Productive City: Toward a new typology of live-work spaces

– Phd Thesis – C. Legrand 

Over the past decade, the question of the «productive city» has become a growing political concern for European and Swiss cities. For example, the new municipal master plan of Geneva has made the productive city one of its key themes. However, the maintenance of manufacturing and artisanal activities in urban contexts still faces many financial, legal, and typological obstacles.

The objective of this thesis is to explore the typological challenges of cohabiting living and working spaces, and more specifically to study the spatial conditions of productive housing related to the “neighbourhood economy” (manufacture, repair, pooling, care). 

The interest in coupling housing and workspace is to contribute to the renewal of Swiss Wohnkultur while addressing the challenges of socio-ecological transition. Indeed, this programmatic association offers new avenues for thinking about the densification of the city on itself. By taking advantage of underused spaces (workspaces are unoccupied at night, while homes are unoccupied during the day), we could significantly densify the existing urban fabric without developing new plots. For example, a workspace is only used 2.5 full months per year in Switzerland. Coupled with workspace, housing could also radically transform urban mobility (reduce commuting flows) and relieve the peri-urban areas of part of the productive burden they currently bear. Finally, breaking down traditional oppositions between productive (work) and reproductive (domestic) work would redefine the very notion of work to envision new temporalities, spatialities, and uses.

The expected outcomes of this thesis are numerous, as housing constitutes the bulk of the city’s fabric. Thus, transforming housing means changing the city itself. However, the spatial challenges to be resolved are significant: air or soil pollution, noise nuisances, logistical needs, waste production are common nuisances from artisanal activities, which are therefore seemingly incompatible with housing. A typological research thus makes sense to question this reality, but above all to demonstrate the spatial and usage potentials of programmatic mixing. We could live more densely and ecologically, but above all live better, with more space at a lower cost.

 

Preamble / 3 typological contradictions

The research is based on three typological contradictions that suggest that housing and workshops are incompatible programs.

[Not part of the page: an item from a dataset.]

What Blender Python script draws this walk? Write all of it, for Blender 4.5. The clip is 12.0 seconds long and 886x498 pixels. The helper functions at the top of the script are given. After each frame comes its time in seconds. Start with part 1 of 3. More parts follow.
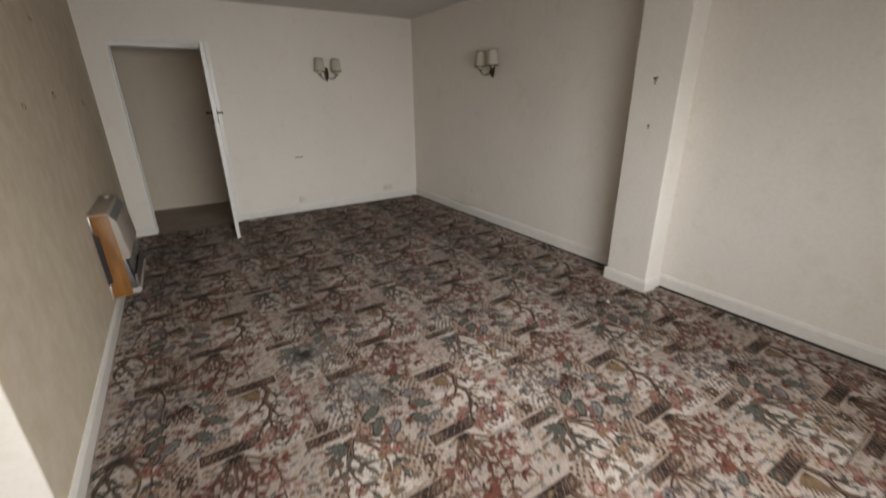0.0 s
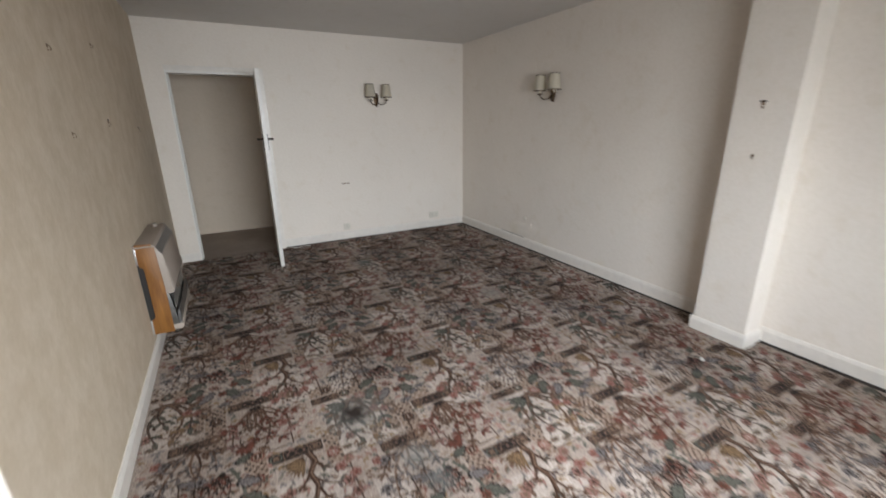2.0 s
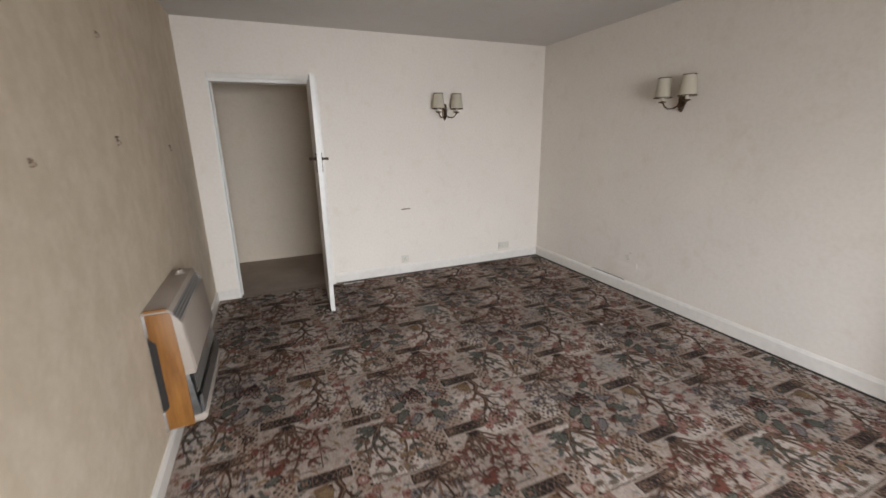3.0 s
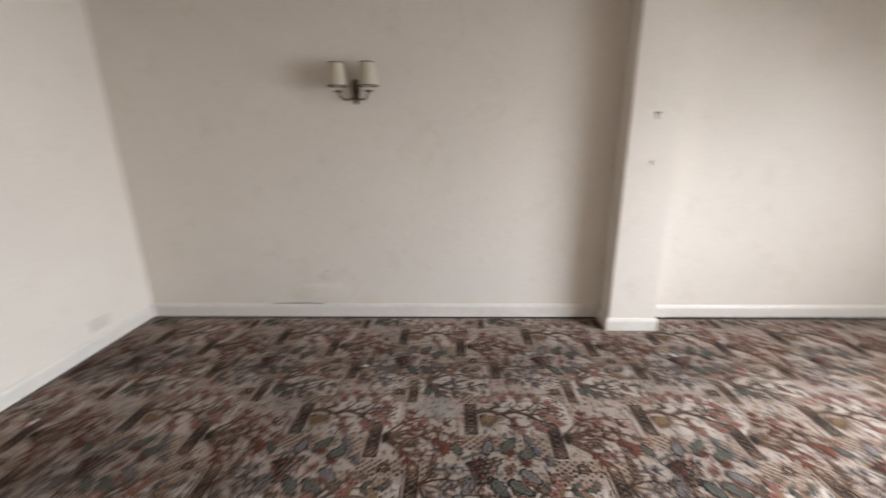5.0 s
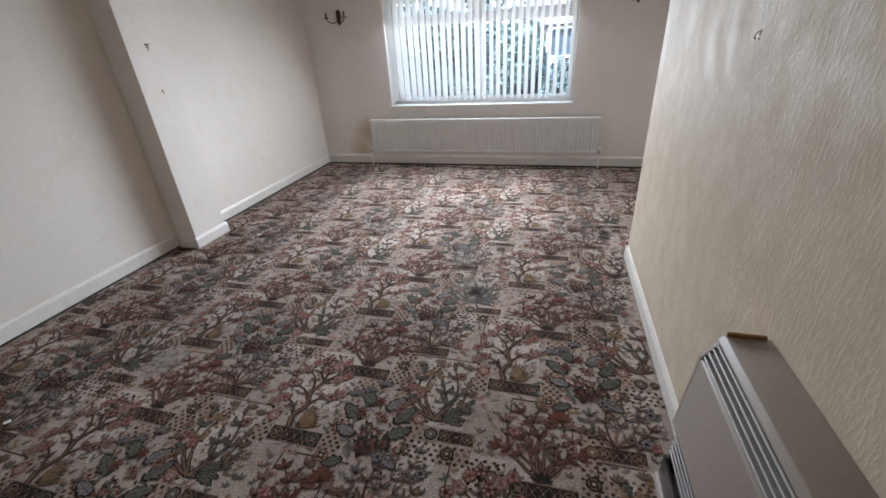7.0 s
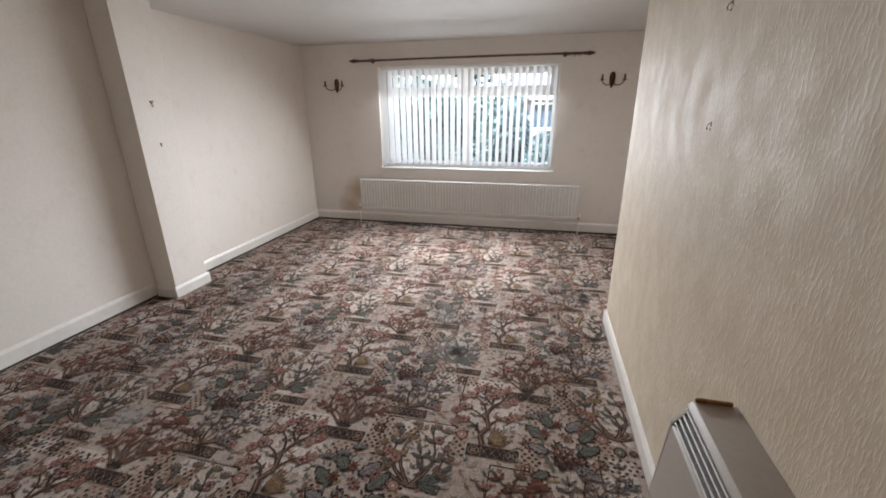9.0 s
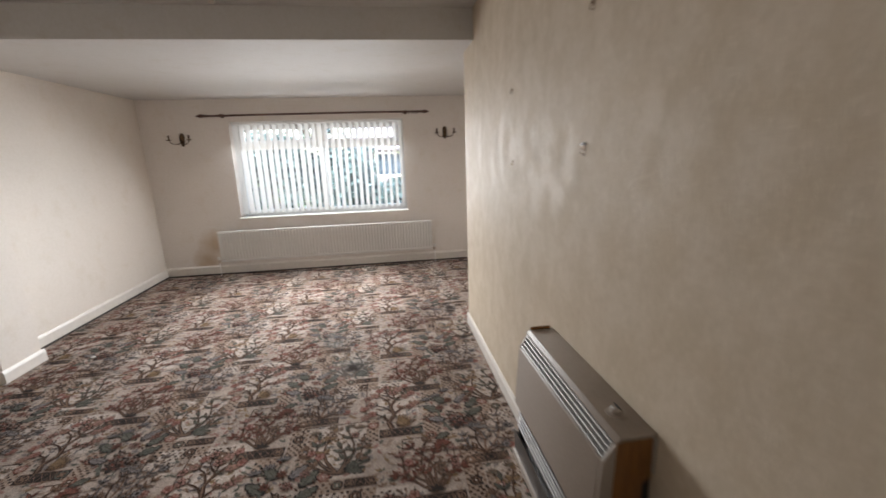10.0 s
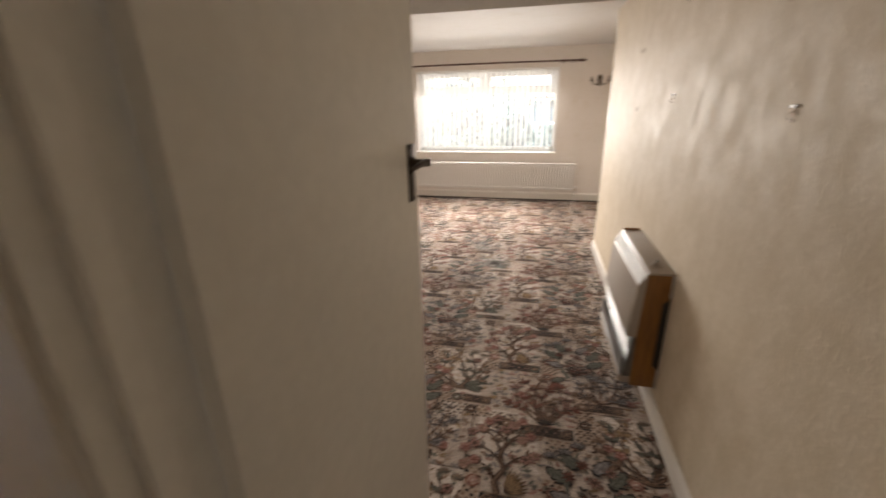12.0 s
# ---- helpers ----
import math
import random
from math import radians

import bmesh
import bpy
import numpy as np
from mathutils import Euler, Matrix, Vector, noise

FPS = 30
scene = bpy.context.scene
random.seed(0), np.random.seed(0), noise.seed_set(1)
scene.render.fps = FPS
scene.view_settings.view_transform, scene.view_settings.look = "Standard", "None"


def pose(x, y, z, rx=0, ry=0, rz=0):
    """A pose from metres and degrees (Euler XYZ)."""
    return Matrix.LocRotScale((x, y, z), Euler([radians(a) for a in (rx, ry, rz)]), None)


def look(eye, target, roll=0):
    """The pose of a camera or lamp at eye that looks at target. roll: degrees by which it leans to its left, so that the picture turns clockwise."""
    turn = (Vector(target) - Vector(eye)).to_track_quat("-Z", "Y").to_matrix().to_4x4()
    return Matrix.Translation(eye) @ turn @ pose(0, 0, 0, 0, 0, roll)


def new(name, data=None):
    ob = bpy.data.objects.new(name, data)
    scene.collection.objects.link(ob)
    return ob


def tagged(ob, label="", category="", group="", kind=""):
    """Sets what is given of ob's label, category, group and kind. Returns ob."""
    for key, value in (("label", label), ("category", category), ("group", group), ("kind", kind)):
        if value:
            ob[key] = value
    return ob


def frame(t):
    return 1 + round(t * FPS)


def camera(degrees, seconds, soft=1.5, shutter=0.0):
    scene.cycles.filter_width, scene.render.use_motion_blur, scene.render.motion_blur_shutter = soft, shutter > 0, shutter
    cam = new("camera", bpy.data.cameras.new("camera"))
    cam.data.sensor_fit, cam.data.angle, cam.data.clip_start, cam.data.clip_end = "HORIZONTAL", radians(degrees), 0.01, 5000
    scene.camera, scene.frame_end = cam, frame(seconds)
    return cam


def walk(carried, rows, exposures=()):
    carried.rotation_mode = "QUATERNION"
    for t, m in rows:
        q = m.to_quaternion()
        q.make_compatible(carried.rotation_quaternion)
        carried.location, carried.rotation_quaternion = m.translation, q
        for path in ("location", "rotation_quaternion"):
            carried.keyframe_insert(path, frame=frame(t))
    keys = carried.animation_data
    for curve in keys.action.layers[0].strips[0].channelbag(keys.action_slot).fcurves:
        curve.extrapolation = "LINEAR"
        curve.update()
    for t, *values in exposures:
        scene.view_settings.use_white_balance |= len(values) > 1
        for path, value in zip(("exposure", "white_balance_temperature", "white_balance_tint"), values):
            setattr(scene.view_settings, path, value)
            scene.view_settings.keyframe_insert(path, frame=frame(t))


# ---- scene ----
LENS = 94.9
cam = camera(LENS, 12.0, soft=1.6, shutter=0.5)
PATH = [
    (0, (0.586, -5.57, 1.449), (1.592, -3.989, 0.749), -0.7),
    (0.5, (0.497, -5.685, 1.455), (1.495, -4.234, 0.507), 0.8),
    (0.8, (0.497, -5.71, 1.478), (1.504, -4.31, 0.466), 0.9),
    (1, (0.493, -5.7, 1.48), (1.496, -4.283, 0.487), 0.5),
    (1.5, (0.491, -5.558, 1.458), (1.478, -4.01, 0.664), -0.6),
    (2, (0.577, -5.177, 1.464), (1.468, -3.488, 0.868), -0.8),
    (2.5, (0.611, -4.74, 1.474), (1.384, -2.974, 0.943), -0.4),
    (2.7, (0.608, -4.514, 1.482), (1.327, -2.723, 0.956), -0.7),
    (4.4, (0.528, -3.018, 1.457), (2.096, -1.931, 0.857), -1.6),
    (5, (0.627, -2.504, 1.461), (2.546, -2.442, 0.901), -0.7),
    (5.5, (0.736, -2.095, 1.432), (2.412, -3.014, 0.843), 0.3),
    (6, (0.733, -1.833, 1.415), (1.865, -3.334, 0.734), -0.2),
    (6.5, (0.638, -1.481, 1.453), (1.301, -3.18, 0.631), -2.6),
    (7, (0.564, -1.177, 1.465), (1.056, -2.888, 0.554), -3.5),
    (9, (0.543, -1.135, 1.49), (0.982, -2.975, 0.837), -0.4),
    (9.5, (0.636, -0.943, 1.459), (0.681, -2.874, 0.941), -1.0),
    (10, (0.664, -0.616, 1.482), (0.409, -2.547, 1.032), -2.0),
    (10.5, (0.668, -0.28, 1.477), (0.279, -2.183, 1.001), -2.2),
    (11, (0.668, 0.053, 1.448), (0.406, -1.854, 0.907), -1.2),
    (11.2, (0.658, 0.205, 1.458), (0.488, -1.695, 0.857), -0.7),
    (11.5, (0.594, 0.293, 1.474), (0.575, -1.607, 0.848), -0.1),
    (12, (0.625, 0.382, 1.47), (1.058, -1.454, 0.806), -1.0),
]
EXPOSURES = [(t, e, k, g) for t, e, k, g in ((0, 2.61, 6770, 10), (0.5, 2.78, 5870, 8), (1.5, 2.98, 6070, 8), (2.5, 3.28, 6470, 12), (4.5, 3.61, 6340, 12), (5, 3.61, 6440, 12), (6, 3.27, 5840, 10), (7, 3.20, 5940, 11), (9, 3.28, 6370, 13), (10.5, 3.38, 6770, 13), (11.5, 3.63, 7250, 15), (12, 3.81, 7600, 16))]
walk(cam, [(t, look(e, g, r)) for t, e, g, r in PATH], EXPOSURES)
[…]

The thesis aims to lift this programmatic incompatibility.

1. Equipment / Assignment & Deassignment

On one side, productive spaces have specific equipment (soundproofing, mechanical ventilation, assembly lines…). These technical equipment assign the manufacturing rooms a specific role and program.
On the other, we notice the multiplication of collective housing projects presenting deassigned room plans. Examples include the work of MAIO, Sophie Delhay, and Peris+Toral, themselves drawing on older references like the Viennese Gemeindebauten. This typological resurgence is not by chance: these plans have great qualities in a neoliberal housing production context, mostly aimed at tenants. Tenants, unable to modify their homes, find these plans offer great usage flexibility and can adapt to evolving lifestyles (blended families, co- living, aging population).

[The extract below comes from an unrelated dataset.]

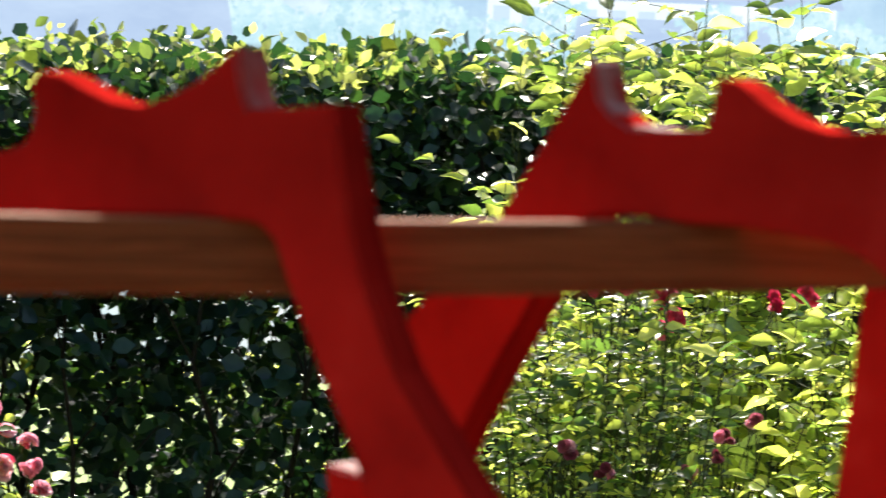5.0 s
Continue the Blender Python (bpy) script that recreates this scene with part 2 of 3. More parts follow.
def ground():
    rng = np.random.default_rng(3)
    radii = [0, 1, 2, 3, 4, 5, 6, 7, 8, 9, 10, 11, 12, 14, 17, 22, 30, 45, 70, 110, 180, 300, 500, 900, 1800]
    n = 72
    verts, faces = [(0, 0, LAWN)], []
    for r in radii[1:]:
        for k in range(n):
            a = 2 * math.pi * k / n
            drop = max(0.0, min(1.0, (r - 21.0) / 50)) * min(1.0, max(0.0, 1.5 * math.cos(a - 0.5)))
            verts.append((r * math.sin(a), r * math.cos(a), LAWN + rng.uniform(-0.012, 0.012) * (r < 40) - 14 * drop))
    for k in range(n):
        faces.append((0, 1 + (k + 1) % n, 1 + k))
    for i in range(len(radii) - 2):
        for k in range(n):
            a, c = 1 + i * n + k, 1 + i * n + (k + 1) % n
            faces.append((a, c, c + n, a + n))
    ob = new("ground", mesh_of("ground", verts, faces, GRASS, True))
    tagged(ob, "sunlit green lawn falling away behind the hedge", "lawn", kind="structure")


ground()


def arc_wall(name, dist, left, right, low, tops, mat, label):
    """A stretch of distance between two bearings, its upper edge given by a function of the bearing."""
    n = 120
    verts, faces = [], []
    for k in range(n + 1):
        a = left + (right - left) * k / n
        s, c = math.sin(radians(a)) * dist, math.cos(radians(a)) * dist
        verts += [(s, c, low), (s, c, tops(a))]
    for k in range(n):
        faces.append((2 * k, 2 * k + 2, 2 * k + 3, 2 * k + 1))
    return tagged(new(name, mesh_of(name, verts, faces, mat)), label, "distance", kind="structure")


# haze sits in these emissive colours; valley trees and buildings glow with it
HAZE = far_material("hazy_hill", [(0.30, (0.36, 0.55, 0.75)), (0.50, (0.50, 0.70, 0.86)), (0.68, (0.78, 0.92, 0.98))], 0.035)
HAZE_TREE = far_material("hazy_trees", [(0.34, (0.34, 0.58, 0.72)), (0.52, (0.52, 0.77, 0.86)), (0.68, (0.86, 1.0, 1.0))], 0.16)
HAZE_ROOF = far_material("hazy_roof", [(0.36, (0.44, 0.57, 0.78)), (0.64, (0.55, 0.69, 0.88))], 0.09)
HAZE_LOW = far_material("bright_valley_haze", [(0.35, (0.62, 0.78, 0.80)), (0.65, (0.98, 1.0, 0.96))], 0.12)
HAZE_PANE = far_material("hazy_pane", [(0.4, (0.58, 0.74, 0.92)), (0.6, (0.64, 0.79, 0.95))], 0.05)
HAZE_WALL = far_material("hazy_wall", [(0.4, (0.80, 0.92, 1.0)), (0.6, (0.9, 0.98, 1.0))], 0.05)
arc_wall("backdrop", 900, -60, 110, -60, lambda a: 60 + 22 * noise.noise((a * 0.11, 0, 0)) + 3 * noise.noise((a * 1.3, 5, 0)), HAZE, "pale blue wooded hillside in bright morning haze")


def far_trees(dist, left, right, top, seed, mat, label):
    """A row of rounded tree crowns far down in the valley."""
    rng = random.Random(seed)
    a = left
    while a < right:
        w = rng.uniform(2.2, 4.0)
        z = top(a) * dist * math.tan(radians(1)) + 1.55
        root = thing("far_tree", label, "tree", (math.sin(radians(a)) * dist, math.cos(radians(a)) * dist, -14), "trees in the valley")
        trunk = tubes("trunk", [[((0, 0, 0), 0.35), ((0, 0, z + 14 - w), 0.2)]], mat)
        part("trunk", trunk, root)
        pos, al, up, sz = [], [], [], []
        for k in range(900):
            v = Vector((rng.gauss(0, 1), rng.gauss(0, 1), rng.gauss(0, 1))).normalized()
            lump = 1 + 0.35 * noise.noise(v * 2.2 + Vector((a, seed, 0)))
            pos.append((v.x * w * lump * 0.9, v.y * w * lump * 0.9, z + 14 - w + v.z * w * lump))
            al.append((rng.gauss(0, 1), rng.gauss(0, 1), rng.gauss(0, 1)))
            up.append((rng.gauss(0, 1), rng.gauss(0, 1), rng.gauss(0, 1) + 0.5))
            sz.append(rng.uniform(0.35, 0.8))
        part("crown", leaves("crown", pos, al, up, sz, 1.0, mat), root)
        a += math.degrees(w * rng.uniform(1.0, 1.5) / dist)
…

A live-work space aspires to coexist assigned rooms (necessary for technical reasons) and deassigned rooms (necessary for flexibility and thus longevity of the type over time). This contradiction offers economic potential by considering the sharing of certain equipment.

2. Dimensions / Small & Large Rooms

On one side, productive spaces dedicated to craftsmanship form a collection of vast rooms within the city (like the Noerd factory in Zurich, for example).
On the other, collective housing consists of an assembly of small rooms.
A live-work space aspires to coexist small and large rooms. This unique dimensional assembly would allow investment in unusual building depths. In the environmental crisis era, where we aim to densify the city on itself and where many industrial sites seek to be reinvested (e.g., PAV in Geneva, Sébeillon Halls in Lausanne), live-work types could take place in these thick buildings to exploit previously unused land reserves while maintaining the city’s productive vocation.

3. Climates / Economy & Comfort

On one side, productive spaces deploy a varied climatic spectrum: some spaces are heated, others are not, some produce a high «sound climate,» others do not need natural light.
On the other, housing maintains a more homogeneous and temperate relationship to comfort, heating, and light.
This contradiction offers potential for energy mutualization: climatic synergies between housing and workshops could result in significant energy savings.

Method / Historical Analysis, Redrawing

The thesis aims to study the European live-work space type in all its diversity (from the Middle Ages to the industrial revolutions) and the typological evolutions – of housing on one hand, and craftsmanship on the other – that have led to these contemporary contradictions. The goal is not to return to earlier forms of live-work spaces but to capitalize on modernity’s gains to propose new forms of productive housing adapted to today’s challenges (sustainability, flexibility, sharing). The method will therefore be based on the analysis and redrawing of pre-industrial case studies combining housing and work, and on the analysis of major contemporary evolutions that have ultimately made each of these two programs specific and separate. These evolutions will challenge the old live-work space models to envision contemporary potentials and solutions.